Usability problems can be located in a dialogue in four different ways: at a single location in the interface, at two or more locations that have to be compared to find the problem, as a problem with the overall structure of the interface, and finally as something that ought to be included in the interface but is currently missing. An analysis of 211 usability problems (Nielsen 1992) found that the difference between the four location categories was small and not statistically significant. In other words, evaluators were approximately equally good at finding all four kinds of usability problems. However, the interaction effect between location category and interface implementation was significant and had a very large effect. Problems in the category "something missing" were slightly easier to find than other problems in running systems, but much harder to find than other problems in paper prototypes. This finding corresponds to an earlier, qualitative, analysis of the usability problems that were harder to find in a paper implementation than in a running system (Nielsen 1990). Because of this difference, one should look harder for missing dialogue elements when evaluating paper mock-ups.

A likely explanation of this phenomenon is that evaluators using a running system may tend to get stuck when needing a missing interface element (and thus notice it), whereas evaluators of a paper "implementation" just turn to the next page and focus on the interface elements found there.

Alternating Heuristic Evaluation and User Testing

Even though heuristic evaluation finds many usability problems that are not found by user testing, it is also the case that it may miss some problems that can be found by user testing. Evaluators are probably especially likely to overlook usability problems if the system is highly domain-dependent and they have little domain expertise. In some case studies from internal telephone company systems, some problems were so domain-specific that they would have been virtually impossible to find without user testing.

Since heuristic evaluation and user testing each finds usability problems overlooked by the other method, it is recommended that both methods be used. Because there is no reason to spend resources on evaluating an interface with many known usability problems only to have many of them come up again, it is normally best to use iterative design between uses of the two evaluation methods. Typically, one would first perform a heuristic evaluation to clean up the interface and remove as many "obvious" usability problems as possible. After a redesign of the interface, it would be subjected to user testing both to check the outcome of the iterative design step and to find remaining usability problems that were not picked up by the heuristic evaluation.

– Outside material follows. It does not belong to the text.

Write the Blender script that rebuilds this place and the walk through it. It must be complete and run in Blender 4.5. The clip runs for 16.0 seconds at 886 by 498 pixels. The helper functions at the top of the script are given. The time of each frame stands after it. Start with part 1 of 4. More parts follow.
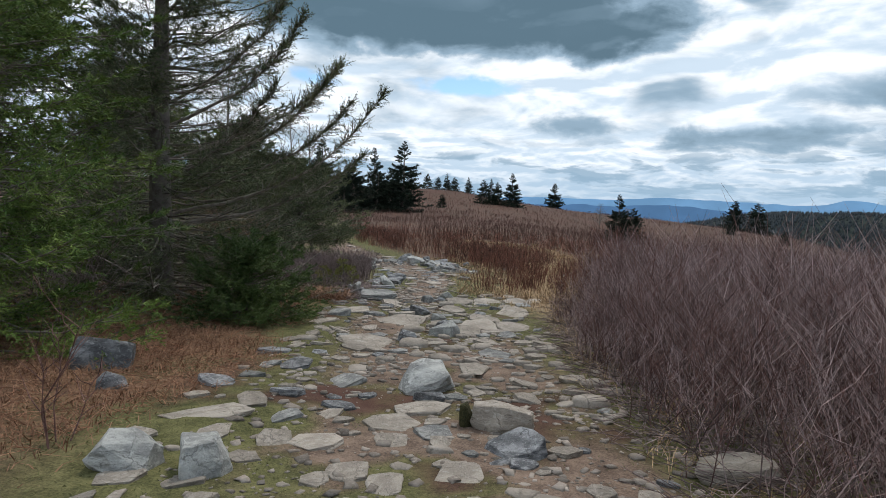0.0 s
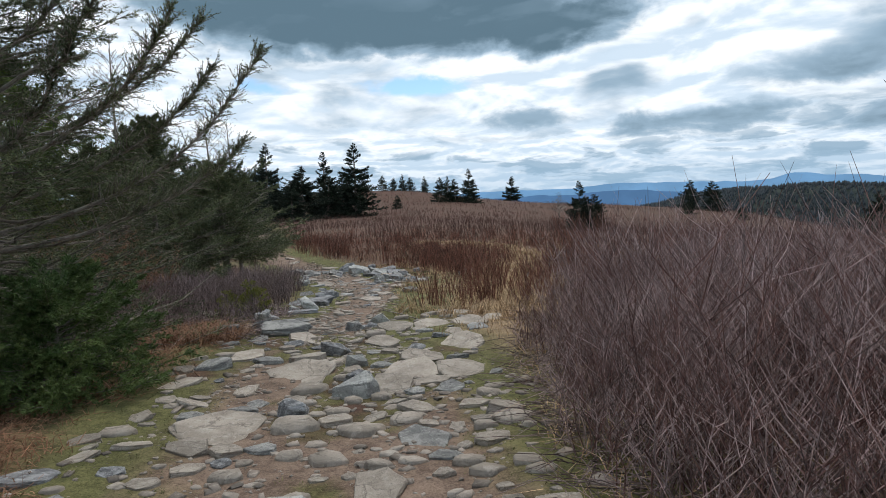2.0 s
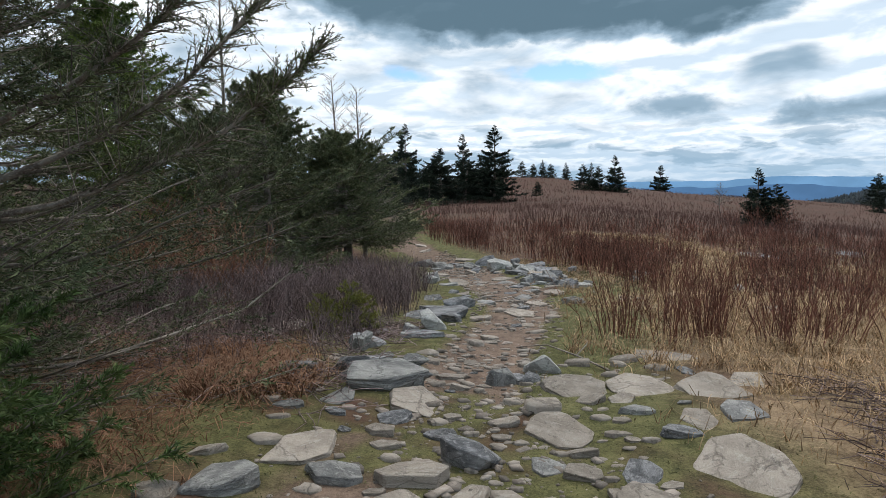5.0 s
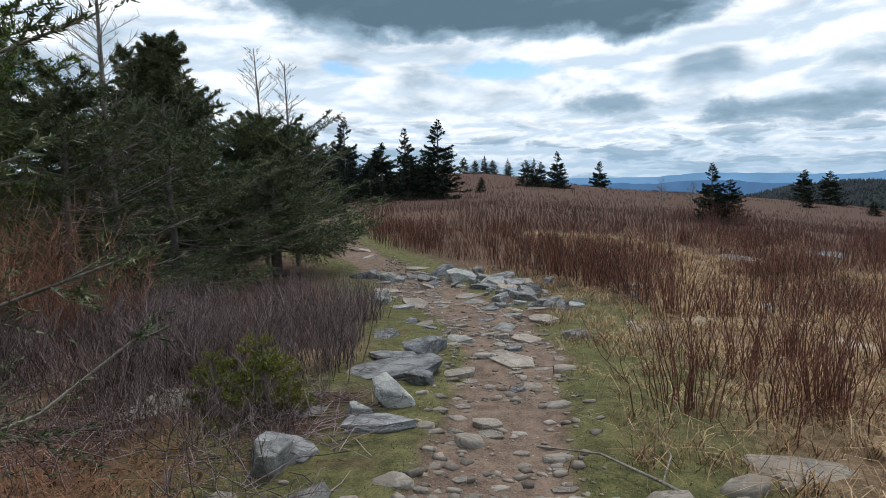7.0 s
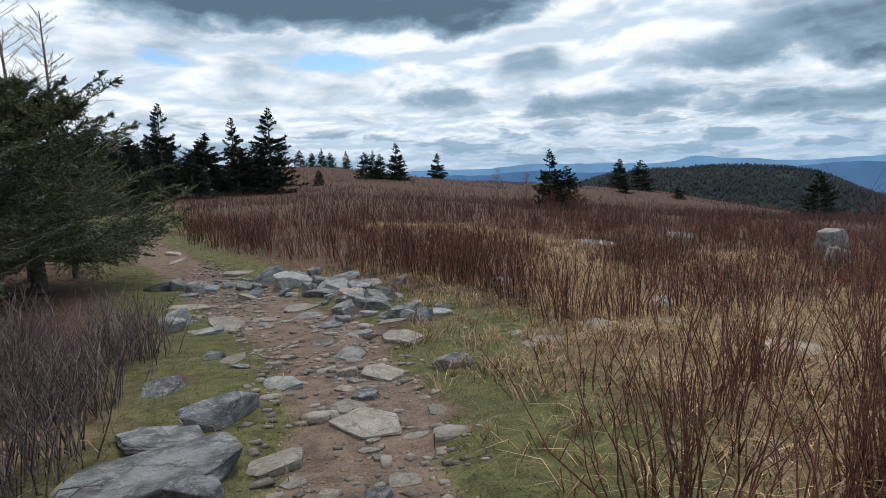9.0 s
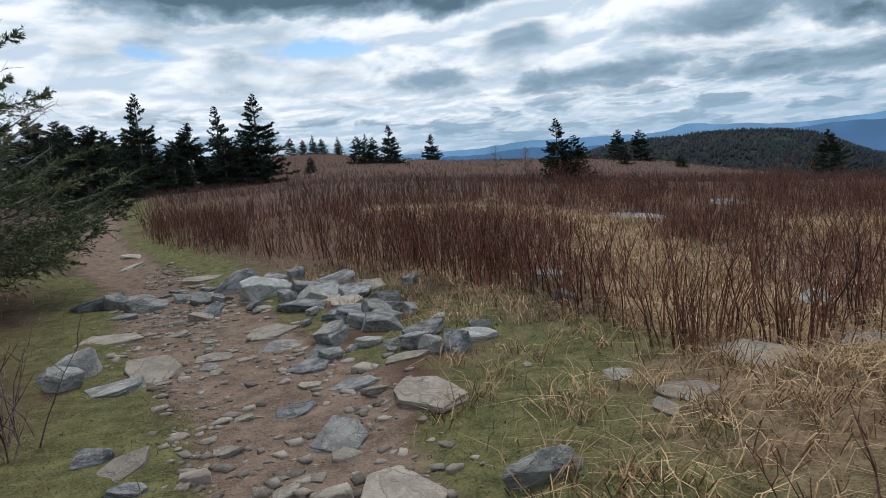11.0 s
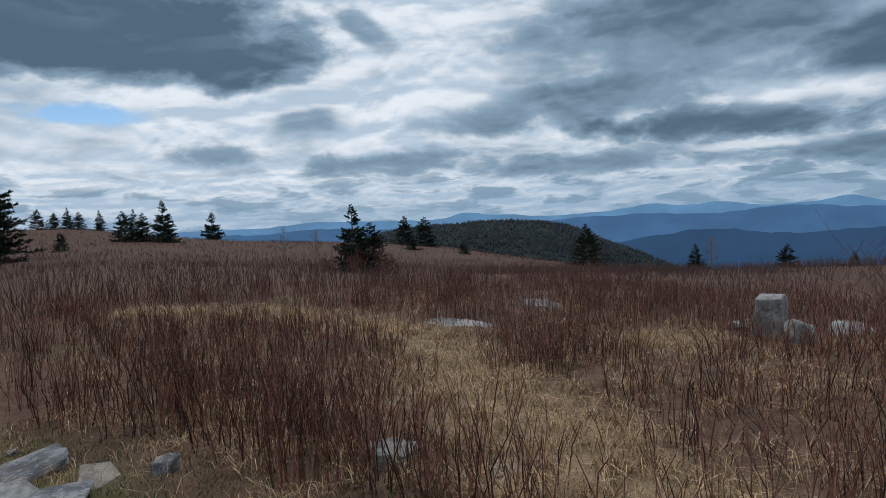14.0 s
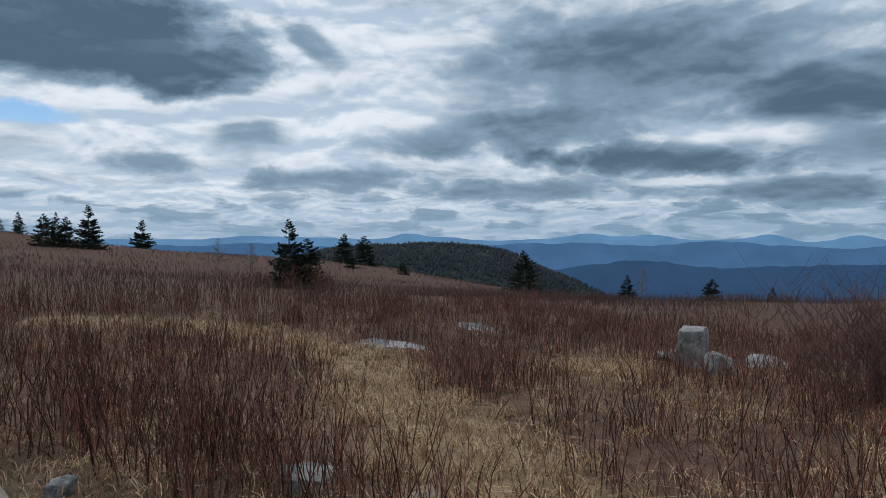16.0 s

There are two major reasons for alternating between heuristic evaluation and user testing as suggested here. First, a heuristic evaluation pass can eliminate a number of usability problems without the need to "waste users," who sometimes can be difficult to find and schedule in large numbers. Second, these two categories of usability assessment methods have been shown to find fairly distinct sets of usability problems; therefore, they supplement each other rather than lead to repetitive findings (Desurvire et al. 1992; Jeffries et al. 1991; Karat et al. 1992).

As another example, consider a video telephone system for interconnecting offices (Cool et al. 1992). Such a system has the potential for changing the way people work and interact, but these changes will become clear only after an extended usage period. Also, as with many computer-supported cooperative work applications, video telephones require a critical mass of users for the test to be realistic: If most of the people you want to call do not have a video connection, you will not rely on the system. Thus, on the one hand field testing is necessary to learn about changes in the users' long-term behavior, but on the other hand such studies will be very expensive. Therefore, one will want to supplement them with heuristic evaluation and laboratory-based user testing so that the larger field population does not have to suffer from glaring usability problems that could have been found much more cheaply. Iterative design of such a system will be a combination of a few, longer-lasting "outer iterations" with field testing and a larger number of more rapid "inner iterations" that are used to polish the interface before it is released to the field users.

References

  • Cool, C., Fish, R. S., Kraut, R. E., and Lowery, C. M. 1992. Iterative design of video communication systems. Proc. ACM CSCW'92 Conf. Computer-Supported Cooperative Work (Toronto, Canada, November 1-4): 25-32.
  • Desurvire, H. W., Kondziela, J. M., and Atwood, M. E. 1992. What is gained and lost when using evaluation methods other than empirical testing. In People and Computers VII , edited by Monk, A., Diaper, D., and Harrison, M. D., 89-102. Cambridge: Cambridge University Press. A shorter version of this paper is available in the Digest of Short Talks presented at CHI'92 (Monterey, CA, May 7): 125-126.
  • Jeffries, R., Miller, J. R., Wharton, C., and Uyeda, K. M. 1991. User interface evaluation in the real world: A comparison of four techniques. Proceedings ACM CHI'91 Conference (New Orleans, LA, April 28-May 2): 119-124.
  • Karat, C., Campbell, R. L., and Fiegel, T. 1992. Comparison of empirical testing and walkthrough methods in user interface evaluation. Proceedings ACM CHI'92 Conference (Monterey, CA, May 3-7): 397-404.
  • Nielsen, J. 1990. Paper versus computer implementations as mockup scenarios for heuristic evaluation. Proc. IFIP INTERACT'90 Third Intl. Conf. Human-Computer Interaction (Cambridge, U.K., August 27-31): 315-320.
  • Nielsen, J. 1992. Finding usability problems through heuristic evaluation. Proceedings ACM CHI'92 Conference (Monterey, CA, May 3-7): 373-380.